26 settembre 2018

È di Salonen il Bruckner di domani?

A cinque anni dal debutto, Esa-Pekka Salonen e la sua Philharmonia Orchestra sono tornati al Teatro Nuovo Giovanni da Udine per inaugurare la Stagione 2018/19. Ne ho scritto qui, su OperaClick.



I grandi artisti sono quelli che aprono nuove vie dove gli altri si accontenterebbero di ripercorrere i vecchi sentieri. Esa-Pekka Salonen è quel tipo di uomo, un esploratore del suono e dell’interpretazione musicale, il genere di direttore capace di rinsaldare e rinnovare il rapporto di contiguità che c’è tra il grande repertorio e la contemporaneità.
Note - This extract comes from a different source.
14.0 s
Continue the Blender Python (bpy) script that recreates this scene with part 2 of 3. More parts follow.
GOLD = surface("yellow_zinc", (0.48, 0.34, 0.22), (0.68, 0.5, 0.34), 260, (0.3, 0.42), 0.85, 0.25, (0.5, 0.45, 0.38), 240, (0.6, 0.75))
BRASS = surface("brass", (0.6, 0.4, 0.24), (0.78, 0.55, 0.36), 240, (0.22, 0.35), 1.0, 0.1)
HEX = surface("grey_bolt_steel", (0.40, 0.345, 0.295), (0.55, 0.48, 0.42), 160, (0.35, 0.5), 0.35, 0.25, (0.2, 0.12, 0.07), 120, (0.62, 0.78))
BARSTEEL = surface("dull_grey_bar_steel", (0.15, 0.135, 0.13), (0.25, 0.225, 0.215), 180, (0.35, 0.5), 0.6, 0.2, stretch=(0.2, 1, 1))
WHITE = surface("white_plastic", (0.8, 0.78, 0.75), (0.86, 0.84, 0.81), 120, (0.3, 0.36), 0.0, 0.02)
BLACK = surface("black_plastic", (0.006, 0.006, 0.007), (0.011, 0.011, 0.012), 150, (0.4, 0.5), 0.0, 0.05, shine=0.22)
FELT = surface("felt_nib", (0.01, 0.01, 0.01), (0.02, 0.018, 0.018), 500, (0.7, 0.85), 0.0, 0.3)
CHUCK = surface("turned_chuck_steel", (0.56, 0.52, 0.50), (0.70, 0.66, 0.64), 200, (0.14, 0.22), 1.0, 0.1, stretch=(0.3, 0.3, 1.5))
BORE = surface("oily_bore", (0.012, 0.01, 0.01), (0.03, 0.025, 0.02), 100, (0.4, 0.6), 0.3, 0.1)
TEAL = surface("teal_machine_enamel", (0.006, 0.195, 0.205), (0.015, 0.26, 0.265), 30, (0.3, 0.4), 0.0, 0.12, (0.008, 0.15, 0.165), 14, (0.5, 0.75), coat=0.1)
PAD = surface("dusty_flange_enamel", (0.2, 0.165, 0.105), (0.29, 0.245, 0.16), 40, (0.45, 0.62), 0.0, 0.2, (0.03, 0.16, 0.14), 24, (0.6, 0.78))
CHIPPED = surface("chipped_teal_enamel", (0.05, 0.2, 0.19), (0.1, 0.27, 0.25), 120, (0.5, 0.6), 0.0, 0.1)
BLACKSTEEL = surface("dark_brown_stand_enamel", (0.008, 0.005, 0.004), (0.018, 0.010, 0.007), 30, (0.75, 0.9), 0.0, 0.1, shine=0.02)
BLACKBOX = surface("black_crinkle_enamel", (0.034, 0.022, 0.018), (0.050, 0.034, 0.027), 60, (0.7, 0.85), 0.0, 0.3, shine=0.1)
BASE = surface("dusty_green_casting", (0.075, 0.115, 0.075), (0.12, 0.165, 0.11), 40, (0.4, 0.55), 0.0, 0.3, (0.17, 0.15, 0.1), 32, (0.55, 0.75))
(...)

Anton Bruckner, sulle cui spalle grava ancora il peso di una tradizione esecutiva gloriosa ma invadente, ha bisogno di interpreti di tal pasta, che abbiano il coraggio di svincolarlo dall’onda lunga della sensibilità tardoromantica: vibratoni struggenti e sonorità mastodontiche, seriosità ed esaltazione dell’architettura, drammaticità e trionfalismo. Tinte forti e testosterone.

Poi ecco che arriva Salonen a sparigliare le carte. La sua Sinfonia n. 7 in mi maggiore non è solo alleggerita e spogliata di ogni retorica, flessibile come una betulla mossa dal vento, è innanzitutto rivelatoria. Salonen esalta la continua invenzione della scrittura, ne accentua la plasticità e la vivacità con una tecnica di narrazione che pare cinematografica: non è il solito Bruckner catturato in campo lungo per mettere bene in mostra tutta la sua possanza e la sua marmorea bellezza, ma un continuo scorrere di dettagli su dettagli. L’obiettivo balza da un’espressione all’altra, zoomando sul minimo particolare e cavandolo fuori dal tessuto orchestrale. Quella di Salonen, ancor prima che una grande concertazione, è una lezione di “regia musicale”, di utilizzo dell’inquadratura. Ora i violini saltellano, ora seducono, ora i contrabbassi borbottano corrucciati, ora muggiscono, gli ottoni ora svettano in trionfo, ora scattano in sferzate minacciose. Non c’è tregua e non c’è monotonia: il grande vecchio, monolitico Bruckner si scompone in uno sciame di microframmenti che si ammucchiano, dialogano, mutano, bisticciano e si riappacificano continuamente. Ogni inciso ha una sua caratterizzazione, un suo colore e fraseggio e, soprattutto, un senso nella dinamica cangiante del tutto.

Non è meno entusiasmante la lettura della Notte Trasfigurata (Verklärte Nacht) nella versione per orchestra d’archi. I colori non si contano, la scrittura cameristica è esaltata dalla trasparenza e dalla ricchezza di risorse dei professori della Philharmonia Orchestra (su tutti la straordinaria prima viola di Yukiko Ogura) e illuminata dalle improvvise folate di brezza del podio. Quando la musica si spegne nel silenzio – Schönberg scrive pppp per gli archi con sordina e Salonen lo prende alla lettera – si resta senza fiato.

Insomma il Teatro Nuovo Giovanni da Udine ha inaugurato la sua stagione in grande stile, e non è una novità.

Resta la Philharmonia, che non è solo la straordinaria orchestra che tutti conoscono, ma pare sempre più un prolungamento del braccio di Salonen, tanto sono consolidate la complicità e la capacità di respirare insieme. Sulle qualità dei musicisti c’è poco da aggiungere, basterebbe quell’attacco dei violini nella Settima, bisbigliato ai limiti dell’udibile, per darne conto. Gli archi sono un prodigio di delicatezza e sfumature, i legni di nitore, gli ottoni di brillantezza (con i corni un passo indietro, probabilmente per via dei molti aggiunti in organico).

A fine concerto è trionfo che si prolunga finché Salonen non congeda l’orchestra.